Good SEO in 2026 is not about chasing every update. It is about fixing what blocks users, improving weak pages, building trust, and checking results before problems grow.
Conclusion
A strong SEO checklist for 2026 gives your team a cleaner way to fix technical gaps, improve pages, support AI search visibility, earn trust, and turn organic traffic into leads.
If you want sharper SEO work, cleaner execution, and a plan tied to traffic that can convert, start your next growth review with Solvetude.
Frequently Asked Questions
1. What Is An SEO Checklist?
Think of an SEO checklist as the small working sheet you keep open while fixing a site.
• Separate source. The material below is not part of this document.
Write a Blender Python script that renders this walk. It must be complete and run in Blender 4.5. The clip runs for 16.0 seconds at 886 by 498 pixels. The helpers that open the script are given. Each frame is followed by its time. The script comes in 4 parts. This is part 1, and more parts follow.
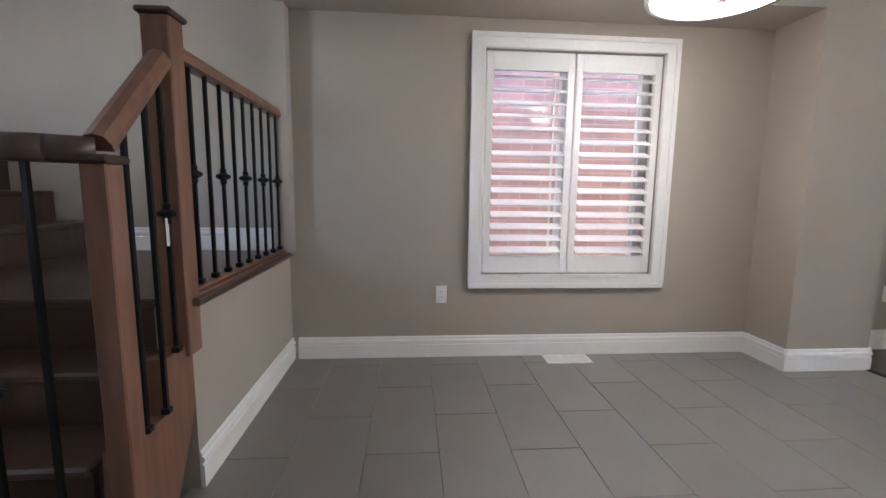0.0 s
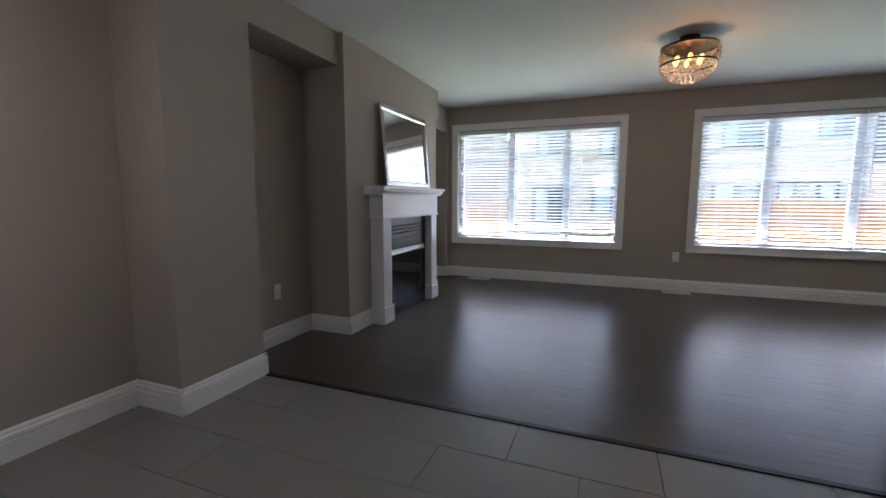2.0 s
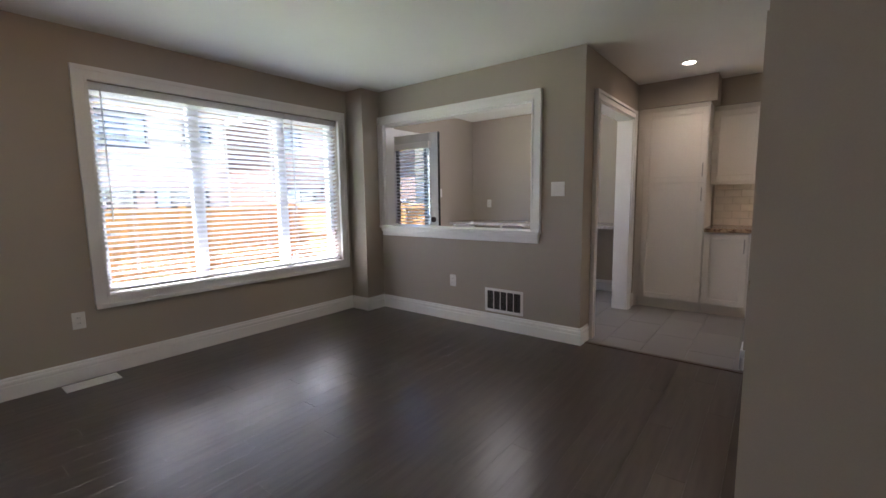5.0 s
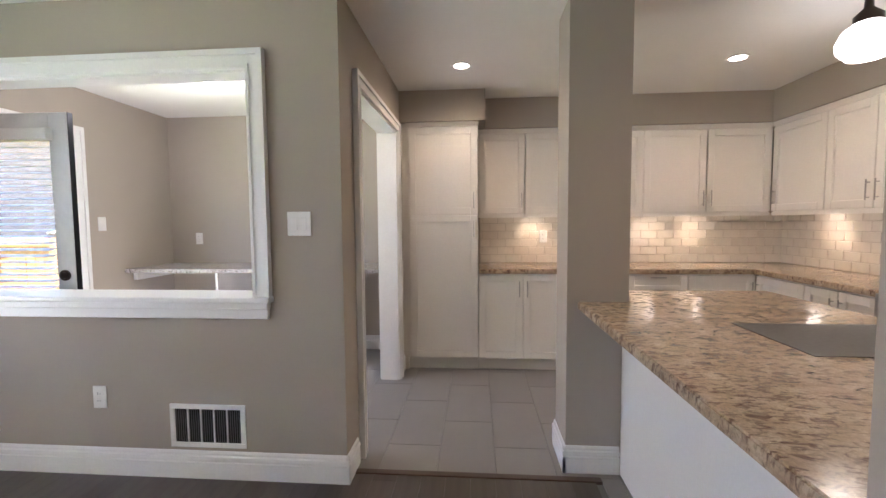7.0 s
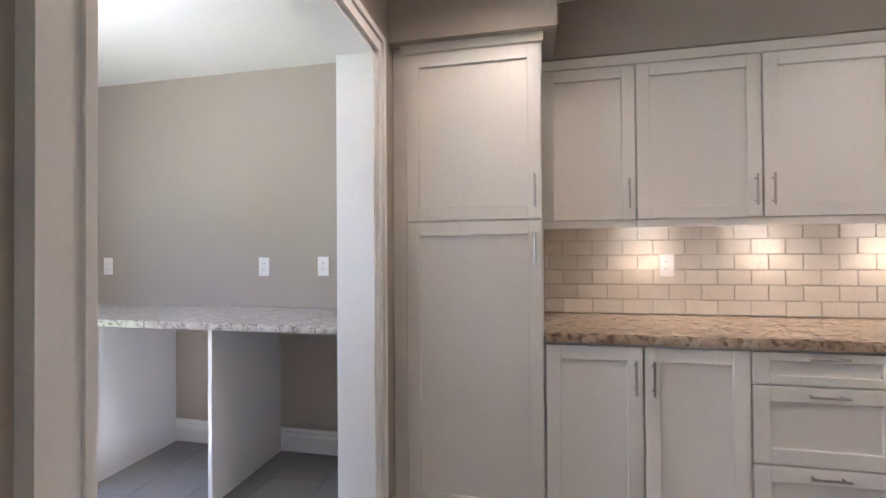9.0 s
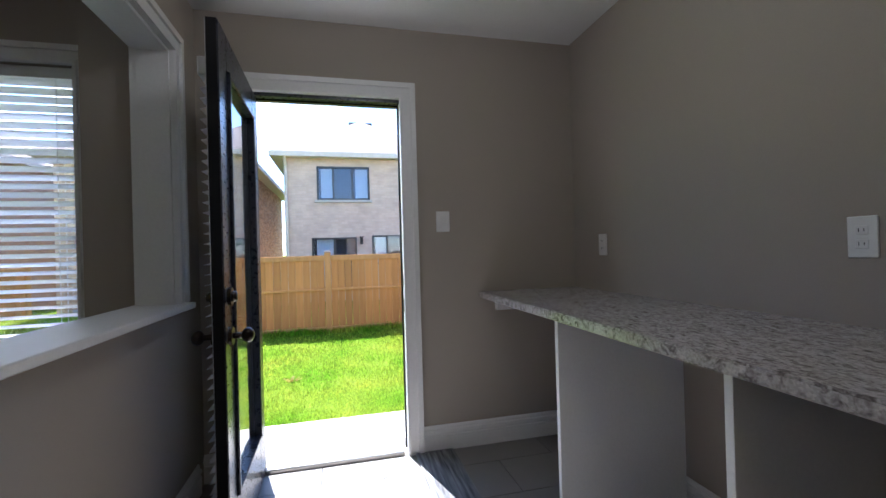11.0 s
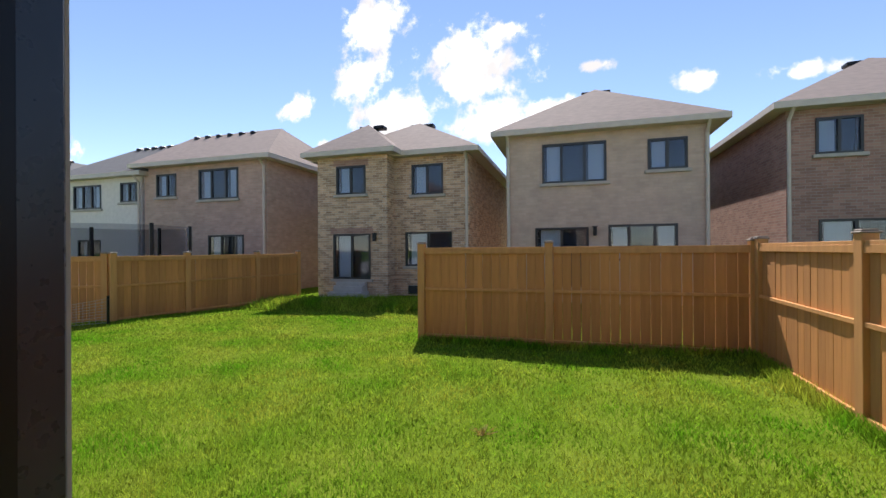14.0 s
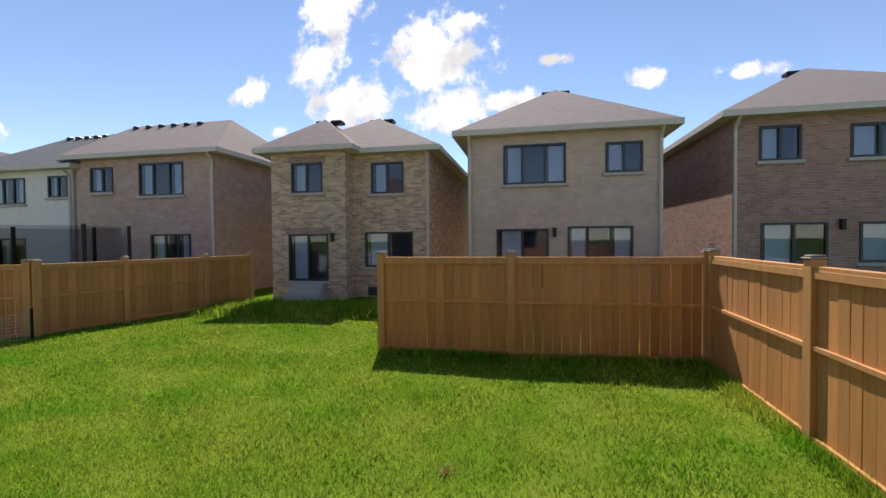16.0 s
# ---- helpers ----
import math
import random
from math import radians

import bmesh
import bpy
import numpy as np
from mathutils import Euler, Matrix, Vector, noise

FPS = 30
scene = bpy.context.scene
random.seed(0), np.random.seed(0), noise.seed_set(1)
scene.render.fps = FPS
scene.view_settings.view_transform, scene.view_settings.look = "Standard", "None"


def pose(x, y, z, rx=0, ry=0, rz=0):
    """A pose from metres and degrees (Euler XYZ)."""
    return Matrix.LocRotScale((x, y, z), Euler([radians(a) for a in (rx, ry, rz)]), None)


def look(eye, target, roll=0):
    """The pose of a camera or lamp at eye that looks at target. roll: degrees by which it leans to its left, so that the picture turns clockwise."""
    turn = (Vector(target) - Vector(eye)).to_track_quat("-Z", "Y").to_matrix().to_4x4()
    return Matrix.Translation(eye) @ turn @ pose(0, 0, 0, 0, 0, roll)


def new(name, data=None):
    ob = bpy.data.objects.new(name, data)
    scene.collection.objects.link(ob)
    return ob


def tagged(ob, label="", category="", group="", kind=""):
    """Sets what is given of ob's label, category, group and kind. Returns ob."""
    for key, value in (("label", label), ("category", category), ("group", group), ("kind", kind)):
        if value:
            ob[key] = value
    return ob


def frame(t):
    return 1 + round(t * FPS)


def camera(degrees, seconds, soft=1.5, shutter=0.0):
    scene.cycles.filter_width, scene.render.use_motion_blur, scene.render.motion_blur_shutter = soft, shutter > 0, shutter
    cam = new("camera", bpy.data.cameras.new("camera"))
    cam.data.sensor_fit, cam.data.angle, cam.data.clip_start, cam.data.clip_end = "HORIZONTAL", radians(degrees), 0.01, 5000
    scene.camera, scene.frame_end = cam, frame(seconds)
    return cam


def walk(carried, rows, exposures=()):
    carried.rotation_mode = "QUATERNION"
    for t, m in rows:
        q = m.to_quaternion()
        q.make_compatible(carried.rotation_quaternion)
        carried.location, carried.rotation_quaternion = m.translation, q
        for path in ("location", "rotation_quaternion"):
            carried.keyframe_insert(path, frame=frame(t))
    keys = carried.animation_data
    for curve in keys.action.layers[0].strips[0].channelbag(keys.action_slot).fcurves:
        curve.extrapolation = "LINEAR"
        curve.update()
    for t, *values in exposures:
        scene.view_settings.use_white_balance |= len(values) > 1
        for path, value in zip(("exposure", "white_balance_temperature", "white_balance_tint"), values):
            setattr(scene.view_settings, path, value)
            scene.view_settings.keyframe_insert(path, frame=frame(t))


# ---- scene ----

It covers crawling, page titles, content gaps, links, local listings, and tracking, so the obvious stuff does not slip.
2. Why Is SEO Important In 2026?
Before anyone buys, books a call, or trusts a business, they search. Good SEO puts your pages in front of them in Google results, local packs, AI answers, and branded searches without paying for every click.
3. What Are The Most Important SEO Factors In 2026?
Intent comes first. Someone searching “best CRM for small teams” wants a comparison, not a sales page. Wrong match, wasted visit. After that, focus on crawlability, mobile speed, helpful content, internal links, schema, and relevant backlinks. Brand mentions carry weight now, too, even without a link.
4. How Often Should I Update My SEO Checklist?
Quarterly works for most pages. For anything driving leads or calls, watch it more closely. A competitor updating their page, a pricing change, or an outdated stat can quietly hurt rankings before your next review.
5. Is AI Content Good For SEO?
When experts edit, fact-check, add examples, and polish the copy, AI content can work. Raw AI drafts seem thin because they repeat safe points and avoid real judgment.
6. How to Optimize for AI Search?
Clear answers and clear entities. FAQs and schema. Proof of expertise and quality brand mentions. Content that answers and anticipates follow-up questions in plain language.
7. Which Tools To Use For SEO In 2026?
Use Google Search Console, GA4, a crawler, rank tracking tools, speed tools, schema validators, backlink tools and manual AI search checks.